Les sous-intrigues et les croisements abondent, Almodovar étant, déjà à l'époque, plutôt à l'aise dans la construction narrative. Quelques épisodes sont certes un peu faibles (la mère de famille sévère et sa fille aux étranges pouvoirs, le couple d'écrivains alcooliques) mais certains détails accrochent plaisamment (la bourgeoise ne peut s'empêcher de faire les poches de tout le monde, y compris de la bonne) et l'ensemble est suffisamment bien structuré pour intéresser de plus en plus au fil du temps.

Pour la première fois, Almodovar trouve son équilibre entre distanciation et incarnation, provocation et émotion.

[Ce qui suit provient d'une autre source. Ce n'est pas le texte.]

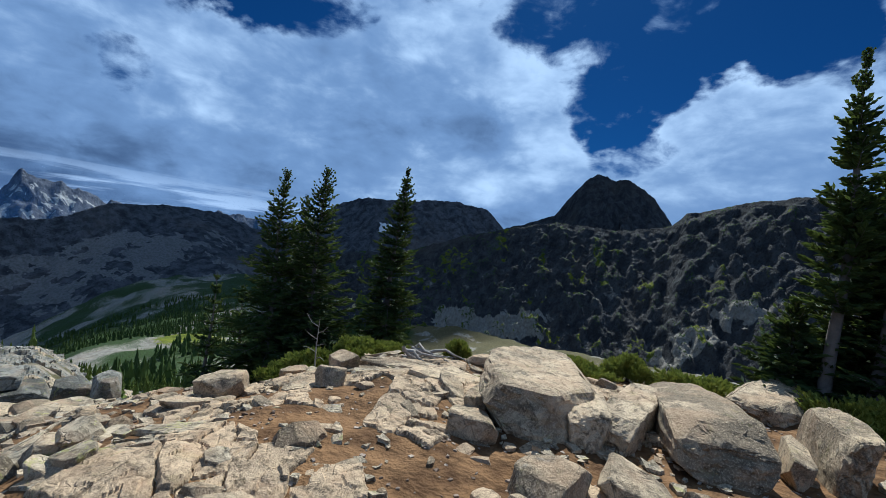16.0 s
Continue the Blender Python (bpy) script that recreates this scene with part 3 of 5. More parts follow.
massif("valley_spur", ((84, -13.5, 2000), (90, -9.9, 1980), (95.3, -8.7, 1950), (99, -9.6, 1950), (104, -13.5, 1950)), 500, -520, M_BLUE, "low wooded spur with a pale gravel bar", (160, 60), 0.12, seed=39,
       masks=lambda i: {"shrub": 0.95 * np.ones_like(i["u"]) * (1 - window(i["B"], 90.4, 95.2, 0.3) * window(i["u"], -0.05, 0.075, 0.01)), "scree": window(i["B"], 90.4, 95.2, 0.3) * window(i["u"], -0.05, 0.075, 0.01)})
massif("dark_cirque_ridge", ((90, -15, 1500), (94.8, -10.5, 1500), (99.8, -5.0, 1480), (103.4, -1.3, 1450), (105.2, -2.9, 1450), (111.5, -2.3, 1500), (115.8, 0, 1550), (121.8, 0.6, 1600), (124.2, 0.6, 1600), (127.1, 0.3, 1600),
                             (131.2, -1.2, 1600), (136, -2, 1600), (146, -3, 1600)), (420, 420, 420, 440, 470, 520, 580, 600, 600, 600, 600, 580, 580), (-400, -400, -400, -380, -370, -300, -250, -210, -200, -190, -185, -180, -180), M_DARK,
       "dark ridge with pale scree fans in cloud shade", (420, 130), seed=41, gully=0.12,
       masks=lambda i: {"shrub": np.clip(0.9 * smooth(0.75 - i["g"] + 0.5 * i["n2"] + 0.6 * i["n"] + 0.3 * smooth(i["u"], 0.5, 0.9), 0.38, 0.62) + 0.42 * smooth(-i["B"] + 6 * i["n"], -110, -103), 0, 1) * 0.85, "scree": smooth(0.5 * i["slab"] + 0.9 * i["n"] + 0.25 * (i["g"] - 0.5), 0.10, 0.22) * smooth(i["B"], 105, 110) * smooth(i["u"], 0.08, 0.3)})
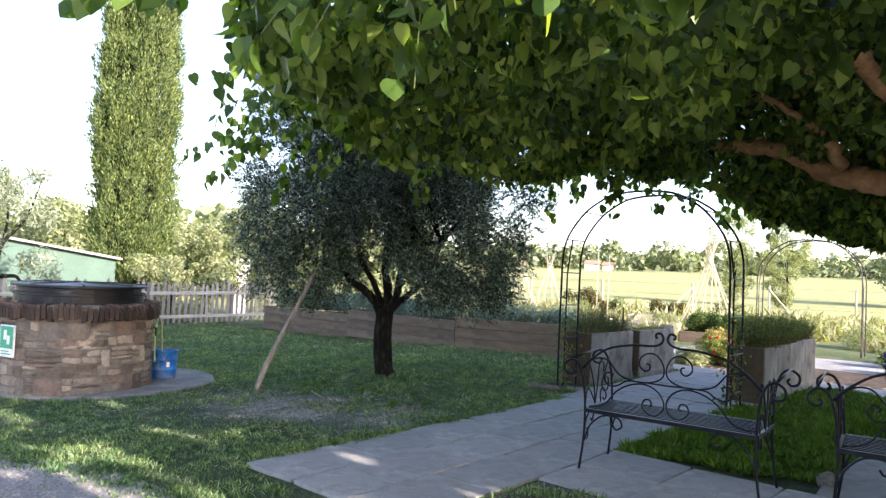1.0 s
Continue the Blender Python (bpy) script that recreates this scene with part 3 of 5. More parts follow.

Les personnages (et les comédiens) masculins ne sont pas les plus remarquables. En revanche, les figures féminines de la grand-mère et de la prostituée, sont croquées avec une tendresse touchante, y compris lorsqu'elles agissent de façon irréflechie. Et il y a surtout une formidable Carmen Maura dans le rôle principal de la mère, à laquelle on s'attache dès qu'on la voit se défouler seule dans la salle des arts martiaux, en criant et en mimant les attaques, après un rapport sexuel écourté dans les douches avec l'un des sportifs. Jouant juste tout du long, elle se voit offrir par son metteur en scène un final magnifique dans lequel la caméra l'accompagne en long travelling arrière depuis l'arrêt de bus jusqu'à son immeuble, puis dans son appartement maintenant vidé de ses occupants. Son visage apparaît, dans cette soudaine proximité, à la fois triste et lumineux.

Avec le recul du temps, je me suis plu à voir dans les dernières séquences de Qu'est-ce que j'ai fait...la trace concrète d'un changement de statut du cinéma d'Almodovar, sentant là qu'il était tout à coup près pour Matador et tout le reste...

Commentaires

  • Du très bon Almodovar, vu dernièrement, ce film m'a bien plu !

  • Toi je ne sais pas mais Carmen Maura était vraiment la plus grande avec Pedro (et la réciproque est également vraie)!
    Tiens, j'me suis offert quelques vieux standards...vus quand j'étais petiote et que toi, même pas tu trainais dans tes langes :D
    http://lanuitdescinesfous.tumblr.com/post/201073652

  • Ah ça oui, Fred, la Maura est merveilleuse chez son ami Pedro (jusque dans "Volver").

    Merci pour la dédicace (Jack Palance fait vraiment peur avec sa moumoute).